»»

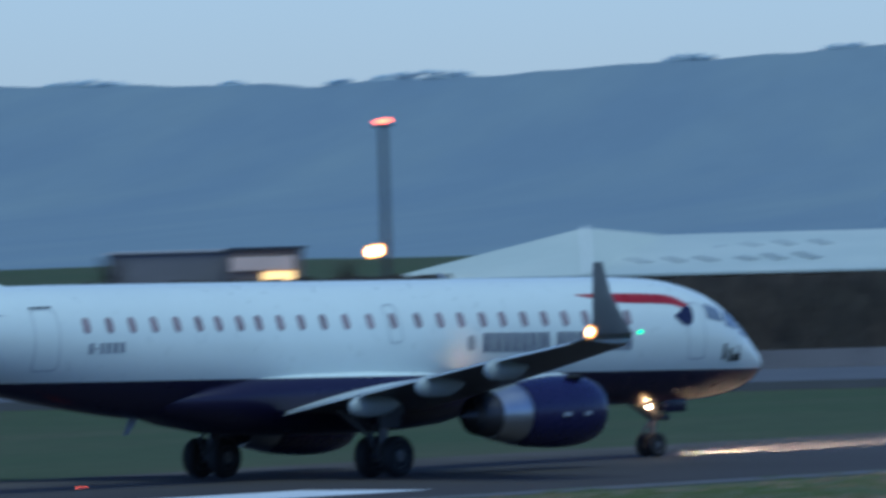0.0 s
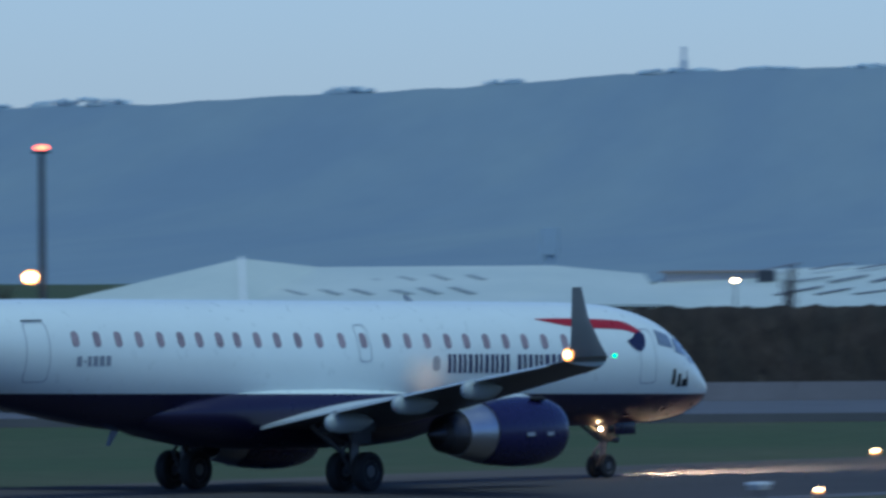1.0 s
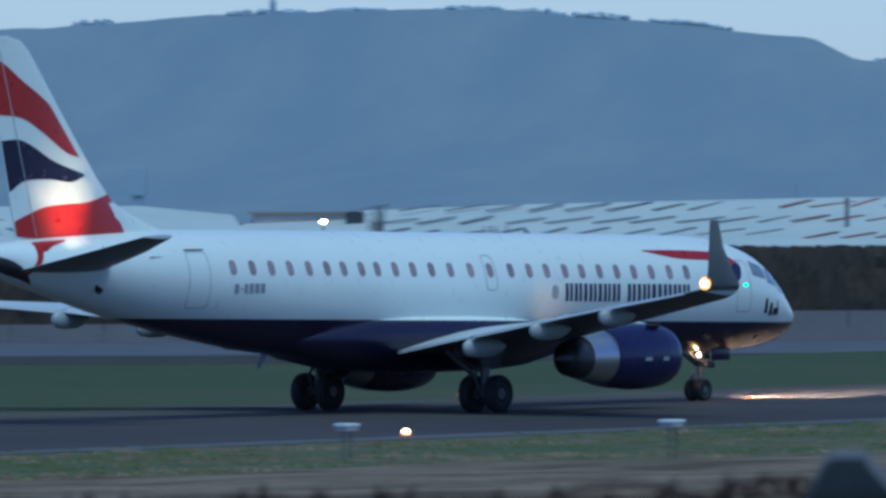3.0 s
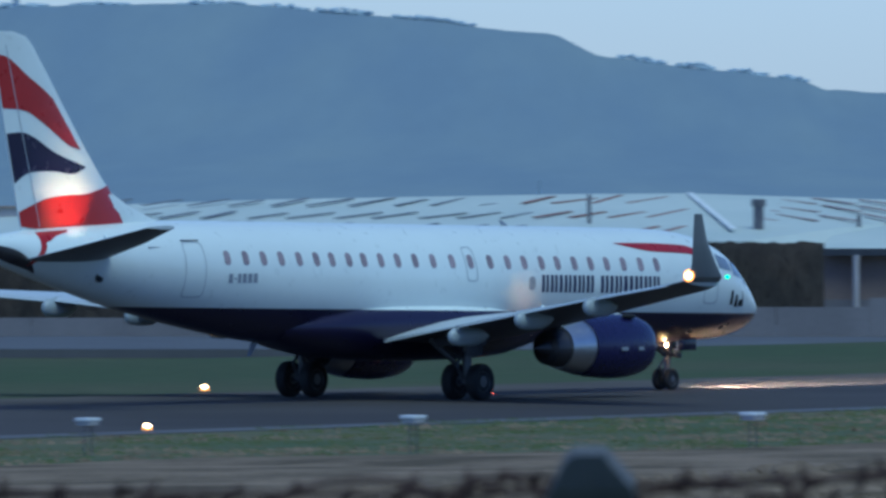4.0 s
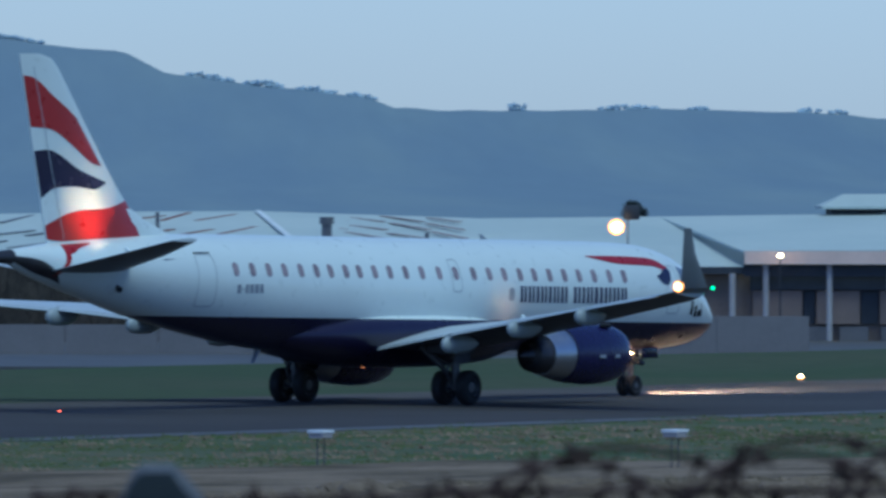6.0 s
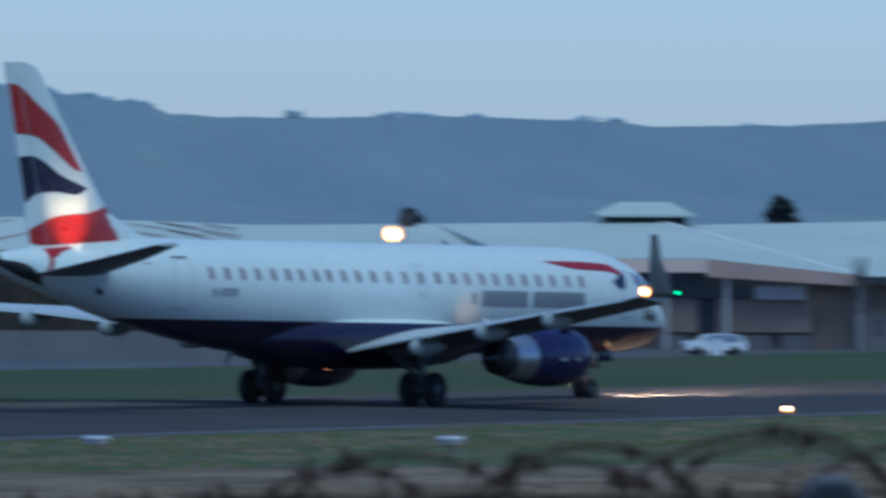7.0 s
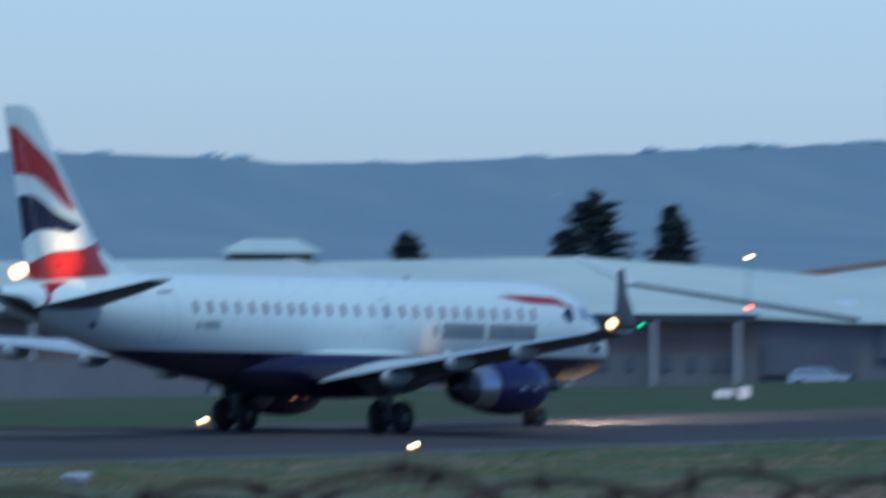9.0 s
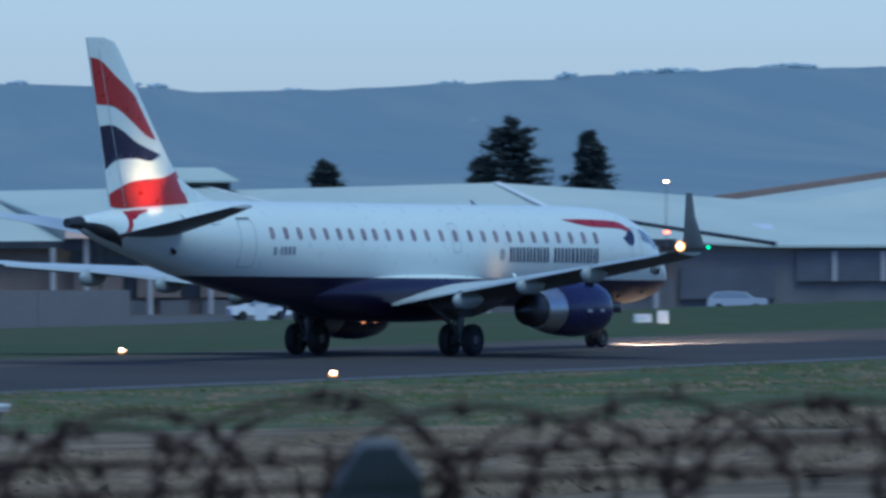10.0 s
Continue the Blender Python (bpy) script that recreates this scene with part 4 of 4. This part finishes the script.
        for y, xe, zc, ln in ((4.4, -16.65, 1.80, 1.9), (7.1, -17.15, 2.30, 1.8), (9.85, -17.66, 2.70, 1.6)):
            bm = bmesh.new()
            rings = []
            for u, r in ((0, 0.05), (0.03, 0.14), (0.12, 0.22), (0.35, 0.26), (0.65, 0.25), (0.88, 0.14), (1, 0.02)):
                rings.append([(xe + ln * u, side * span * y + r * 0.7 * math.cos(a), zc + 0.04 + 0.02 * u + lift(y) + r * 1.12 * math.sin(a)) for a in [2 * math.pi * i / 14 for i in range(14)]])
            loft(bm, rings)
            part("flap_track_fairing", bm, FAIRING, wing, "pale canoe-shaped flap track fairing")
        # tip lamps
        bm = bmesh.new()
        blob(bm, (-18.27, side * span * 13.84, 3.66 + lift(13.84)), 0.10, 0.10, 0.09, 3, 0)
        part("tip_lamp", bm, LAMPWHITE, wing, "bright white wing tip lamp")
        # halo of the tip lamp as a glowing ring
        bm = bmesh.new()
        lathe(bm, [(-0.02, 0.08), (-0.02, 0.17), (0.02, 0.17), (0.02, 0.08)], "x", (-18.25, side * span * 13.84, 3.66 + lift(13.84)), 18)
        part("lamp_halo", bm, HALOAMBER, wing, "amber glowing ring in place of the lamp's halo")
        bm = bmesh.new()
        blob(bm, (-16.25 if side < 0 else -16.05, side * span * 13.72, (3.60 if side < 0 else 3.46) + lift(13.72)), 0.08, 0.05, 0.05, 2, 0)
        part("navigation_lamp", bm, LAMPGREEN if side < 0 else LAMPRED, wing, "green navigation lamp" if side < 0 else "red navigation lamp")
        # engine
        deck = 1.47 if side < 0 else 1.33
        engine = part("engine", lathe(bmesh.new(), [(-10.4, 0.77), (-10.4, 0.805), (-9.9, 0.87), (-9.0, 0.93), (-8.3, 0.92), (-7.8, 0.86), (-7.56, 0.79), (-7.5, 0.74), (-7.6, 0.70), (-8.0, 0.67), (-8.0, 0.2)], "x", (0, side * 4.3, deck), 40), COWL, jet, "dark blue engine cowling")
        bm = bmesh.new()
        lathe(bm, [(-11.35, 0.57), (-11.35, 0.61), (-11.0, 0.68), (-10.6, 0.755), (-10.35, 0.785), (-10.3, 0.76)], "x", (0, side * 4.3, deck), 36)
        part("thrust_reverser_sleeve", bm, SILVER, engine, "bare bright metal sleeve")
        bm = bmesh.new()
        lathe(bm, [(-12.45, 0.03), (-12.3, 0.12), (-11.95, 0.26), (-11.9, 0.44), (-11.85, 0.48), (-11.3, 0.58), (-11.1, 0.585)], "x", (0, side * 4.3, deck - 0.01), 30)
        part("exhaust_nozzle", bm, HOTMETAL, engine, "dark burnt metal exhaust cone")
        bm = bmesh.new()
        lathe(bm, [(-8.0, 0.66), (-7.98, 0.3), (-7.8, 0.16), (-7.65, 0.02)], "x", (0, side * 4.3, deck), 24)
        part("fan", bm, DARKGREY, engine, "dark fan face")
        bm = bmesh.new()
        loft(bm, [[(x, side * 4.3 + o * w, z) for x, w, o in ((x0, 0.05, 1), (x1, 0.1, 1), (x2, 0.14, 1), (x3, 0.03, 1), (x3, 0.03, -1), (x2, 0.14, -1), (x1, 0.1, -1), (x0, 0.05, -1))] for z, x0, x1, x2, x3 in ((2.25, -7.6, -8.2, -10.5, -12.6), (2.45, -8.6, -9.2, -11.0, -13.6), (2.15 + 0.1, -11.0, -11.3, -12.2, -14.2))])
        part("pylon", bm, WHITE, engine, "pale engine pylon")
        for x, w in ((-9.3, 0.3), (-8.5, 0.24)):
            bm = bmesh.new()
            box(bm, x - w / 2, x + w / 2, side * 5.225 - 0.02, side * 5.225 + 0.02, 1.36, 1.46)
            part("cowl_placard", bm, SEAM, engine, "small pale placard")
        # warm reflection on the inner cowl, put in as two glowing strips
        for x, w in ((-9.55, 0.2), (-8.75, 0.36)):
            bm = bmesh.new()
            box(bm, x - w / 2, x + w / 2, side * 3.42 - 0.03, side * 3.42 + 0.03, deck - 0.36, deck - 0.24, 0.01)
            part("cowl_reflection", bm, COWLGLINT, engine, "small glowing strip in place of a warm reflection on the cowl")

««

Give every line above again exactly, with no pictures.

== RIGHT ANSWER ==
0.0 s
1.0 s
3.0 s
4.0 s
6.0 s
7.0 s
9.0 s
10.0 s
Continue the Blender Python (bpy) script that recreates this scene with part 4 of 4. This part finishes the script.
        for y, xe, zc, ln in ((4.4, -16.65, 1.80, 1.9), (7.1, -17.15, 2.30, 1.8), (9.85, -17.66, 2.70, 1.6)):
            bm = bmesh.new()
            rings = []
            for u, r in ((0, 0.05), (0.03, 0.14), (0.12, 0.22), (0.35, 0.26), (0.65, 0.25), (0.88, 0.14), (1, 0.02)):
                rings.append([(xe + ln * u, side * span * y + r * 0.7 * math.cos(a), zc + 0.04 + 0.02 * u + lift(y) + r * 1.12 * math.sin(a)) for a in [2 * math.pi * i / 14 for i in range(14)]])
            loft(bm, rings)
            part("flap_track_fairing", bm, FAIRING, wing, "pale canoe-shaped flap track fairing")
        # tip lamps
        bm = bmesh.new()
        blob(bm, (-18.27, side * span * 13.84, 3.66 + lift(13.84)), 0.10, 0.10, 0.09, 3, 0)
        part("tip_lamp", bm, LAMPWHITE, wing, "bright white wing tip lamp")
        # halo of the tip lamp as a glowing ring
        bm = bmesh.new()
        lathe(bm, [(-0.02, 0.08), (-0.02, 0.17), (0.02, 0.17), (0.02, 0.08)], "x", (-18.25, side * span * 13.84, 3.66 + lift(13.84)), 18)
        part("lamp_halo", bm, HALOAMBER, wing, "amber glowing ring in place of the lamp's halo")
        bm = bmesh.new()
        blob(bm, (-16.25 if side < 0 else -16.05, side * span * 13.72, (3.60 if side < 0 else 3.46) + lift(13.72)), 0.08, 0.05, 0.05, 2, 0)
        part("navigation_lamp", bm, LAMPGREEN if side < 0 else LAMPRED, wing, "green navigation lamp" if side < 0 else "red navigation lamp")
        # engine
        deck = 1.47 if side < 0 else 1.33
        engine = part("engine", lathe(bmesh.new(), [(-10.4, 0.77), (-10.4, 0.805), (-9.9, 0.87), (-9.0, 0.93), (-8.3, 0.92), (-7.8, 0.86), (-7.56, 0.79), (-7.5, 0.74), (-7.6, 0.70), (-8.0, 0.67), (-8.0, 0.2)], "x", (0, side * 4.3, deck), 40), COWL, jet, "dark blue engine cowling")
        bm = bmesh.new()
        lathe(bm, [(-11.35, 0.57), (-11.35, 0.61), (-11.0, 0.68), (-10.6, 0.755), (-10.35, 0.785), (-10.3, 0.76)], "x", (0, side * 4.3, deck), 36)
        part("thrust_reverser_sleeve", bm, SILVER, engine, "bare bright metal sleeve")
        bm = bmesh.new()
        lathe(bm, [(-12.45, 0.03), (-12.3, 0.12), (-11.95, 0.26), (-11.9, 0.44), (-11.85, 0.48), (-11.3, 0.58), (-11.1, 0.585)], "x", (0, side * 4.3, deck - 0.01), 30)
        part("exhaust_nozzle", bm, HOTMETAL, engine, "dark burnt metal exhaust cone")
        bm = bmesh.new()
        lathe(bm, [(-8.0, 0.66), (-7.98, 0.3), (-7.8, 0.16), (-7.65, 0.02)], "x", (0, side * 4.3, deck), 24)
        part("fan", bm, DARKGREY, engine, "dark fan face")
        bm = bmesh.new()
        loft(bm, [[(x, side * 4.3 + o * w, z) for x, w, o in ((x0, 0.05, 1), (x1, 0.1, 1), (x2, 0.14, 1), (x3, 0.03, 1), (x3, 0.03, -1), (x2, 0.14, -1), (x1, 0.1, -1), (x0, 0.05, -1))] for z, x0, x1, x2, x3 in ((2.25, -7.6, -8.2, -10.5, -12.6), (2.45, -8.6, -9.2, -11.0, -13.6), (2.15 + 0.1, -11.0, -11.3, -12.2, -14.2))])
        part("pylon", bm, WHITE, engine, "pale engine pylon")
        for x, w in ((-9.3, 0.3), (-8.5, 0.24)):
            bm = bmesh.new()
            box(bm, x - w / 2, x + w / 2, side * 5.225 - 0.02, side * 5.225 + 0.02, 1.36, 1.46)
            part("cowl_placard", bm, SEAM, engine, "small pale placard")
        # warm reflection on the inner cowl, put in as two glowing strips
        for x, w in ((-9.55, 0.2), (-8.75, 0.36)):
            bm = bmesh.new()
            box(bm, x - w / 2, x + w / 2, side * 3.42 - 0.03, side * 3.42 + 0.03, deck - 0.36, deck - 0.24, 0.01)
            part("cowl_reflection", bm, COWLGLINT, engine, "small glowing strip in place of a warm reflection on the cowl")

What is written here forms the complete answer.